### What needs to be done:
Your answer should be a single number: the count of lines that include "Euler".

### The input:
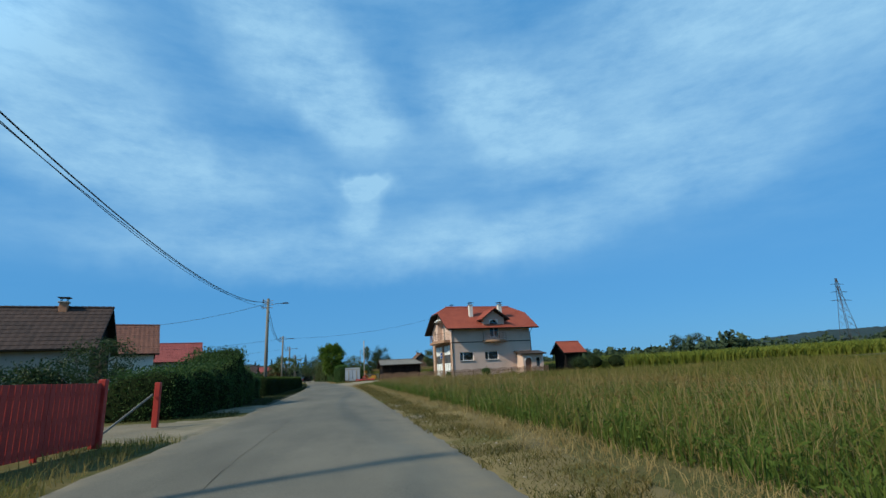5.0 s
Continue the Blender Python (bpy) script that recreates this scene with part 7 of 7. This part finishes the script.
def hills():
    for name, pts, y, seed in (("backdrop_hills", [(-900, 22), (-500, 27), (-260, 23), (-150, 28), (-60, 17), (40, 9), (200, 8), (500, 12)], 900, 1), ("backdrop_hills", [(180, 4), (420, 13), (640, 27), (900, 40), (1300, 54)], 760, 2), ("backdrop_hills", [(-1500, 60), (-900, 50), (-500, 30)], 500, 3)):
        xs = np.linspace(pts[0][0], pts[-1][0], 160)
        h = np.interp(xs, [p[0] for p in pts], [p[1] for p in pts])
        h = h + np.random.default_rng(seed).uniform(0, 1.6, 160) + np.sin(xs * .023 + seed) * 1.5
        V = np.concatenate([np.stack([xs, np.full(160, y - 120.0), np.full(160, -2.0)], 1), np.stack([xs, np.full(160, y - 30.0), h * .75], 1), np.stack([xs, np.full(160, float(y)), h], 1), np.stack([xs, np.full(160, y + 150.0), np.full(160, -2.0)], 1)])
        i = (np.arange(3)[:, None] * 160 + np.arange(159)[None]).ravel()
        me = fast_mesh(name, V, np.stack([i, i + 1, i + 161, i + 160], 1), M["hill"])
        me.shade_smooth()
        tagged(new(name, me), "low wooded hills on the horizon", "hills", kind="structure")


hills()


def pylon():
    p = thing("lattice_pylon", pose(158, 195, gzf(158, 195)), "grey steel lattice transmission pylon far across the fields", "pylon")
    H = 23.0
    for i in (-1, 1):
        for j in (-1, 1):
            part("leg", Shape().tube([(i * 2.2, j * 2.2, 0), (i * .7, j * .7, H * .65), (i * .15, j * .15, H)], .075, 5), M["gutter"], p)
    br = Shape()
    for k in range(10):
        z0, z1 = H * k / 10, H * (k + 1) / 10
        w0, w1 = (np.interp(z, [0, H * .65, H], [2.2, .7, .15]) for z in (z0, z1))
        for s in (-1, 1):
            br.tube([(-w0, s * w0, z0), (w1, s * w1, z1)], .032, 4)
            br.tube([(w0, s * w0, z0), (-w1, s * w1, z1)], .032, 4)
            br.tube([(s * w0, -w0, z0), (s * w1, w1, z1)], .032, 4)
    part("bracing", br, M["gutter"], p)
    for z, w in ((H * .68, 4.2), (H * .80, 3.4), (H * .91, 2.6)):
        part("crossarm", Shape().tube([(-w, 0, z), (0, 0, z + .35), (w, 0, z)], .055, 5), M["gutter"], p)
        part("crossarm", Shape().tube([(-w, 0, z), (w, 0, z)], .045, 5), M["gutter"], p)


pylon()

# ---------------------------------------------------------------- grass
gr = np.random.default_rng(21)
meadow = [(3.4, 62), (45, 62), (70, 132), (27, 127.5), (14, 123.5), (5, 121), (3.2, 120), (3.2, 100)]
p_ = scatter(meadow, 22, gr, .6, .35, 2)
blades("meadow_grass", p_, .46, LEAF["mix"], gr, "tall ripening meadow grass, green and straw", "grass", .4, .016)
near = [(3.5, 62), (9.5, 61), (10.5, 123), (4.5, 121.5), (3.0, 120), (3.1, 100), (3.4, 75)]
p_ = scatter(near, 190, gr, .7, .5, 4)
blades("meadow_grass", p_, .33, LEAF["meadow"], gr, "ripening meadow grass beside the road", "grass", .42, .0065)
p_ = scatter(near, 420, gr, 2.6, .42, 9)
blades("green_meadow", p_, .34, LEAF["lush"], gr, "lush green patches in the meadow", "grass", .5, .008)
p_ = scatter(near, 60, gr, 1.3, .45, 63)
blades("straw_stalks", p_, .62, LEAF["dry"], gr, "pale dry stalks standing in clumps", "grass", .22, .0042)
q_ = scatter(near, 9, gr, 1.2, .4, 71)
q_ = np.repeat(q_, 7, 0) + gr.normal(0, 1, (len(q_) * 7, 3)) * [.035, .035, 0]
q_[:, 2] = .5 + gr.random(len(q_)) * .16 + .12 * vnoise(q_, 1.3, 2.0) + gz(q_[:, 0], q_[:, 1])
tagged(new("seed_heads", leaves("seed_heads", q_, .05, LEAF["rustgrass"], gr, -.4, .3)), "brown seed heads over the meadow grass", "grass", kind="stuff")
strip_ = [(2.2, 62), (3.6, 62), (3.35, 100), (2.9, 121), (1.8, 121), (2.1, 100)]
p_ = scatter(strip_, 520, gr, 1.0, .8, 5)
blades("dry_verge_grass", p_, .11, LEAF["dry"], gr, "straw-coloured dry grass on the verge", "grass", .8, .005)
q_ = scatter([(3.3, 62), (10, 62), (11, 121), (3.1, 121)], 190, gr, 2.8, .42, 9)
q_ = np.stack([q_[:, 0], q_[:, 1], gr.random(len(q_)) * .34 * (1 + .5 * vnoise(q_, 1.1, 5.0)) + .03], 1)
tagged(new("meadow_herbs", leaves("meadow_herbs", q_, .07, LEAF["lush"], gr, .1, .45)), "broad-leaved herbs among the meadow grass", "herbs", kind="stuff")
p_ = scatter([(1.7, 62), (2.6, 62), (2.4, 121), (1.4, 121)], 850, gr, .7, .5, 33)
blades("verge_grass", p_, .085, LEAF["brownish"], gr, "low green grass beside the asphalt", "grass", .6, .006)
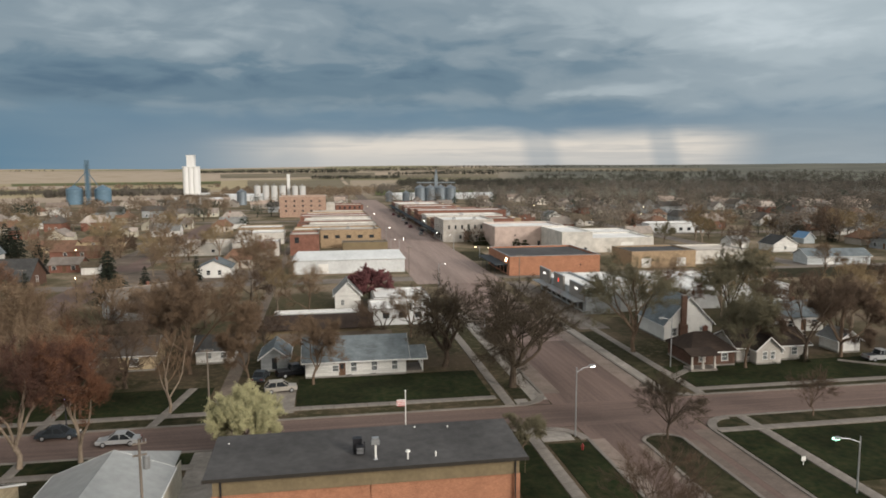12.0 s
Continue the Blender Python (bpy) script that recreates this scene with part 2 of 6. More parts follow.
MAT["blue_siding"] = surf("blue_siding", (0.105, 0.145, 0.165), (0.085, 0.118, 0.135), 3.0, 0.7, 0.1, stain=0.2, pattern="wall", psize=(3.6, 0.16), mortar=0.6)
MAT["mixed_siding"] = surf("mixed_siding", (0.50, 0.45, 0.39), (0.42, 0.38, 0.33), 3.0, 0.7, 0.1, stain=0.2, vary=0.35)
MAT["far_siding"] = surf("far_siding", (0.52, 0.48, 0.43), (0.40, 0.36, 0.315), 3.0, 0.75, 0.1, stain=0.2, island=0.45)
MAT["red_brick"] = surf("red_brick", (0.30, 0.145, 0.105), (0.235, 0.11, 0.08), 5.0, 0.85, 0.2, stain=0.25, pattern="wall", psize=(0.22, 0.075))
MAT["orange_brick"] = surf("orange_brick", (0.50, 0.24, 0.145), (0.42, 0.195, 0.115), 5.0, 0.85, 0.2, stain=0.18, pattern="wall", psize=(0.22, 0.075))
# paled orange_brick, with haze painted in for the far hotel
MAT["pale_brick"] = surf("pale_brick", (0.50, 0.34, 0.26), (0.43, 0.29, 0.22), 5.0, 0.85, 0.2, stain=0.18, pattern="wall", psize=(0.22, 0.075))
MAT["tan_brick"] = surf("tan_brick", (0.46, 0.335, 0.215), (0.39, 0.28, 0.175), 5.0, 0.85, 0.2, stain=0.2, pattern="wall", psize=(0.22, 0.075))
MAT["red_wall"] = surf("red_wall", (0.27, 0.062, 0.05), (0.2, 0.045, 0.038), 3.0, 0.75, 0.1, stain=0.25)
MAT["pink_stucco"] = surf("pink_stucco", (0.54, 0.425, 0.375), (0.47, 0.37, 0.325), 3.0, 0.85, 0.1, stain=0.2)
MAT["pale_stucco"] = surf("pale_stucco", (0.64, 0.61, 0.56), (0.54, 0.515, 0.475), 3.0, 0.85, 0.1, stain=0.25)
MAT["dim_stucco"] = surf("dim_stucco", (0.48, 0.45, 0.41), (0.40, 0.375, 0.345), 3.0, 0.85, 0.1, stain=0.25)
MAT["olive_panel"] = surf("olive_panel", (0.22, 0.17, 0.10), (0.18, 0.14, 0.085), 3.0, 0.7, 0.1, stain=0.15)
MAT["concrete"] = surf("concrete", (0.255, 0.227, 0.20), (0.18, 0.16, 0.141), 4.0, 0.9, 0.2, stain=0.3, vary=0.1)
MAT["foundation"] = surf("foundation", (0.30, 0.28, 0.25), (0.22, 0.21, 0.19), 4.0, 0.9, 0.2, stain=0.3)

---

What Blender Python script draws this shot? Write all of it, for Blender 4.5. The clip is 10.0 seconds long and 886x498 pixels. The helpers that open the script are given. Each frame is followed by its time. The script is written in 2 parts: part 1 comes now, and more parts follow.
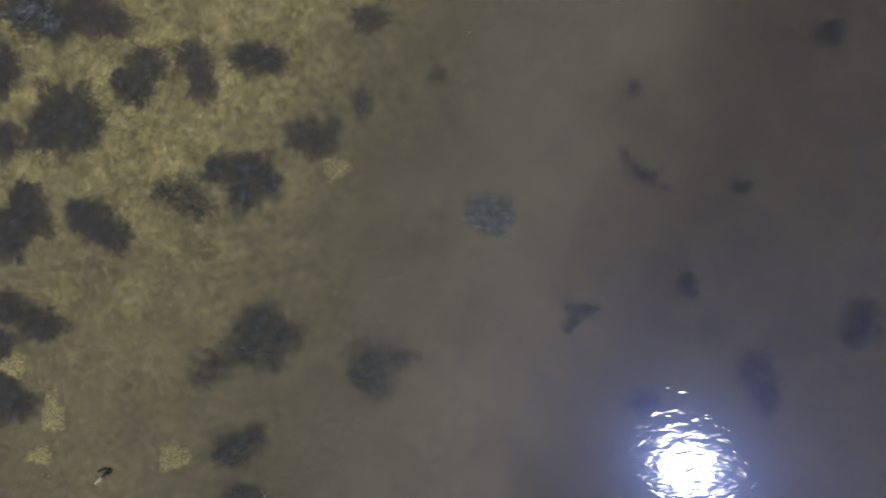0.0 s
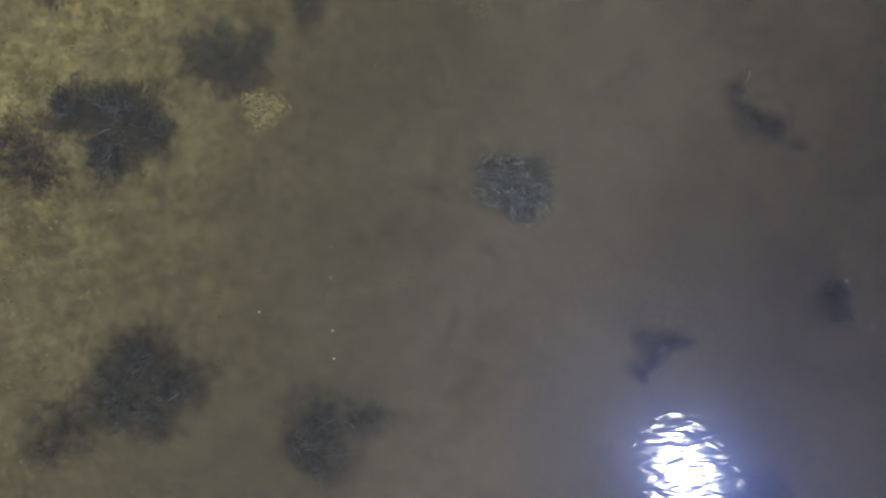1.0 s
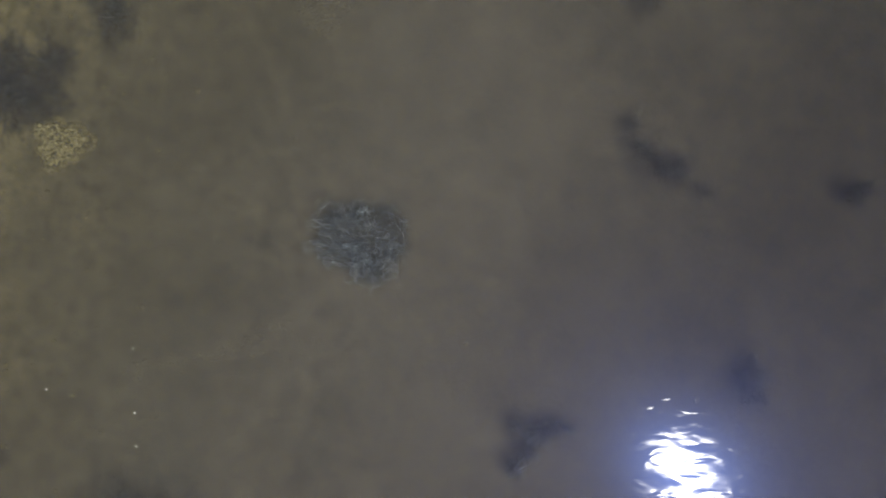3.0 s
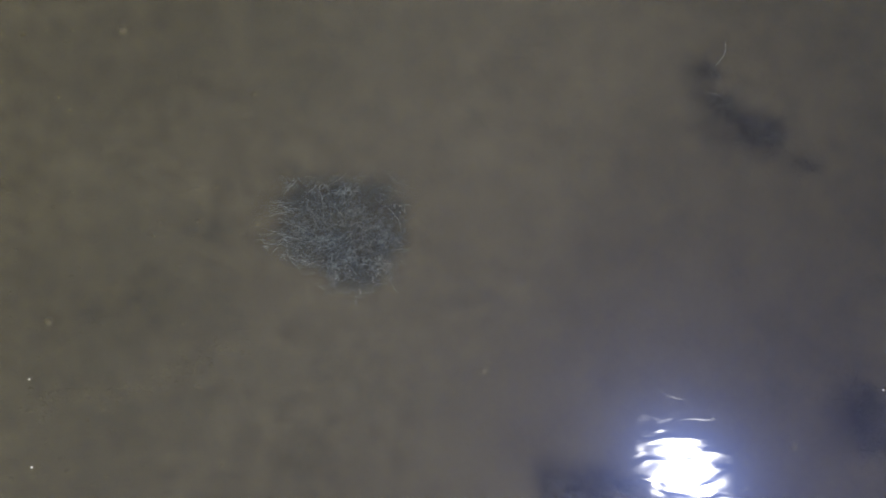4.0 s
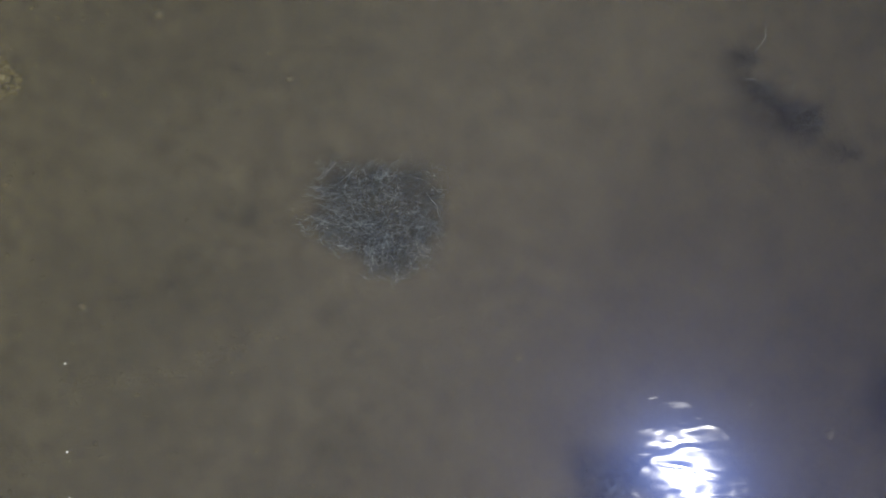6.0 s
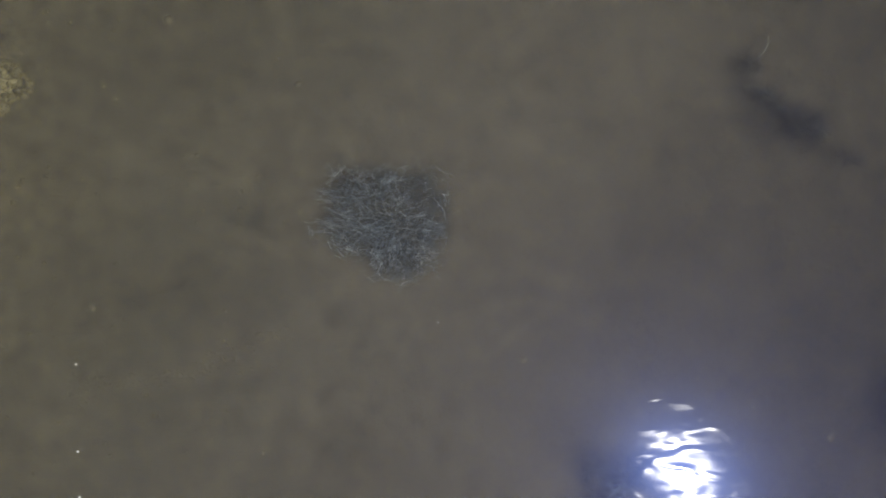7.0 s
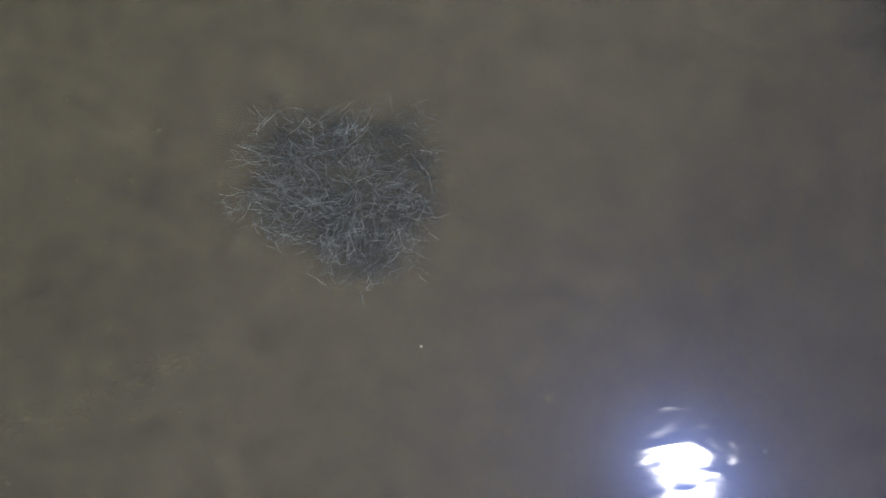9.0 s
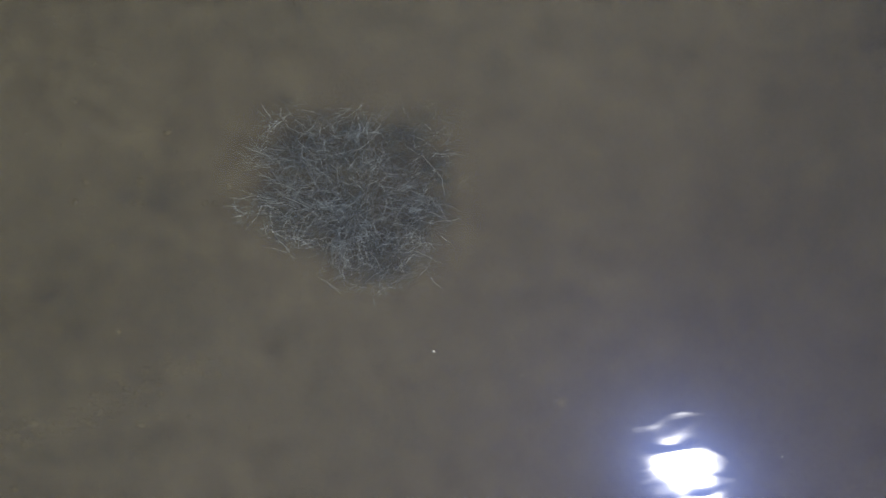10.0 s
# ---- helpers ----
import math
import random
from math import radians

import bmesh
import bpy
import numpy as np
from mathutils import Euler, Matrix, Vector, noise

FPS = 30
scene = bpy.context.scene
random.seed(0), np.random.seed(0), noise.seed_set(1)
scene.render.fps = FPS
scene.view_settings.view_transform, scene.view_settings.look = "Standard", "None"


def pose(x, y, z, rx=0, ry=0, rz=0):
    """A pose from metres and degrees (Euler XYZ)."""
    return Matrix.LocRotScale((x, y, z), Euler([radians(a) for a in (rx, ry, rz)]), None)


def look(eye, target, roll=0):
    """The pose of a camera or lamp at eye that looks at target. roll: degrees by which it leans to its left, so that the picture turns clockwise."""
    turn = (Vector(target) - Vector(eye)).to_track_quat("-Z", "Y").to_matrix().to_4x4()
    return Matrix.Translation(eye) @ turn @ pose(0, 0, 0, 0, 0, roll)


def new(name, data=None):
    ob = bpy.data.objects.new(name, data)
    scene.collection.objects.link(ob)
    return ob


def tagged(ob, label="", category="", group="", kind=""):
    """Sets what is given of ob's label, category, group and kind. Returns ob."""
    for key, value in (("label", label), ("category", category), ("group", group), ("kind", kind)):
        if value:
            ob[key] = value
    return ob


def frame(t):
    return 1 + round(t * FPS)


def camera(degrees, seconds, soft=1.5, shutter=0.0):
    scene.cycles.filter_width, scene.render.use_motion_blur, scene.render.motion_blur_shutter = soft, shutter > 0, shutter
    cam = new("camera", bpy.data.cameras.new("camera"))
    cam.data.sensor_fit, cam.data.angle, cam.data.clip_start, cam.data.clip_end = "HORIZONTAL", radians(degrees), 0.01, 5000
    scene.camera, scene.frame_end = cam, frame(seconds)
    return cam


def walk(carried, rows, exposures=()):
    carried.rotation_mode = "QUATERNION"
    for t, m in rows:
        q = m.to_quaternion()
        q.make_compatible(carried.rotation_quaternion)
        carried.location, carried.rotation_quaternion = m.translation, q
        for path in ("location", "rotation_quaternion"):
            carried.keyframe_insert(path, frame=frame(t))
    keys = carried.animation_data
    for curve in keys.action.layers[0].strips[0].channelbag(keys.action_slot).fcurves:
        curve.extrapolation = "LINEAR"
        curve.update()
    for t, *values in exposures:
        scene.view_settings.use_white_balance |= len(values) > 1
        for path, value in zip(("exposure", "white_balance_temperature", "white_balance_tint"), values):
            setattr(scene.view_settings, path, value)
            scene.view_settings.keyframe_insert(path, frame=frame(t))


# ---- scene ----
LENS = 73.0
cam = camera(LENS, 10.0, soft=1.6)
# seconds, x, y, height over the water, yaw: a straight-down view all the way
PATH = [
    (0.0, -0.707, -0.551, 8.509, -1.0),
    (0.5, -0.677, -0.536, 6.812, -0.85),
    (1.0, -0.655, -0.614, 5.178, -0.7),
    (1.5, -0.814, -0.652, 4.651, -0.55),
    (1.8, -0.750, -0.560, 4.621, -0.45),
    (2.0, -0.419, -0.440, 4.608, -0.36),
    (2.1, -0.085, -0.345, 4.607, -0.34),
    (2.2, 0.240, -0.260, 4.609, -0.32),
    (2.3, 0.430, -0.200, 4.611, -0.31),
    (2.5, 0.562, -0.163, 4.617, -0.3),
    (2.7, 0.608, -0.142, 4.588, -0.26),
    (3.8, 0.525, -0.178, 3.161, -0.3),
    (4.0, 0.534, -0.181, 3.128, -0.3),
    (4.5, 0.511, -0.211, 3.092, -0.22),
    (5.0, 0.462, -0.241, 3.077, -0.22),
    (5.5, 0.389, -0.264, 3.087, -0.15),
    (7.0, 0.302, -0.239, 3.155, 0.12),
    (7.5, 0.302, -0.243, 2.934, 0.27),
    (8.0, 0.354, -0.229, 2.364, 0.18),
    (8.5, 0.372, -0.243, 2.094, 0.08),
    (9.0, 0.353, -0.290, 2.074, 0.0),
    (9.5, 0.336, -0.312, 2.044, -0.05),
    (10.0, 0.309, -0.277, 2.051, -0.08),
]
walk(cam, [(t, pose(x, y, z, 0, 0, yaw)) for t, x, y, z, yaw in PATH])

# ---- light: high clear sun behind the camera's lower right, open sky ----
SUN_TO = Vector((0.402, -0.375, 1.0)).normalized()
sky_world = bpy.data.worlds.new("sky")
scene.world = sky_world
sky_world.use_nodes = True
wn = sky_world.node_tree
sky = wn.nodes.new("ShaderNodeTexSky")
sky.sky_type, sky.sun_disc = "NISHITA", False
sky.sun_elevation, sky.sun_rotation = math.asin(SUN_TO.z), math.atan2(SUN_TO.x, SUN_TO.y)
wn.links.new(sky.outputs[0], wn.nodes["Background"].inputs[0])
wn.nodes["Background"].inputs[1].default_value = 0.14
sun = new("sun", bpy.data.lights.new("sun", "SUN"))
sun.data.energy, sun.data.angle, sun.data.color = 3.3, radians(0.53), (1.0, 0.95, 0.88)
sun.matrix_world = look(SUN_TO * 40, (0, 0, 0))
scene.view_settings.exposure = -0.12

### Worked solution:
3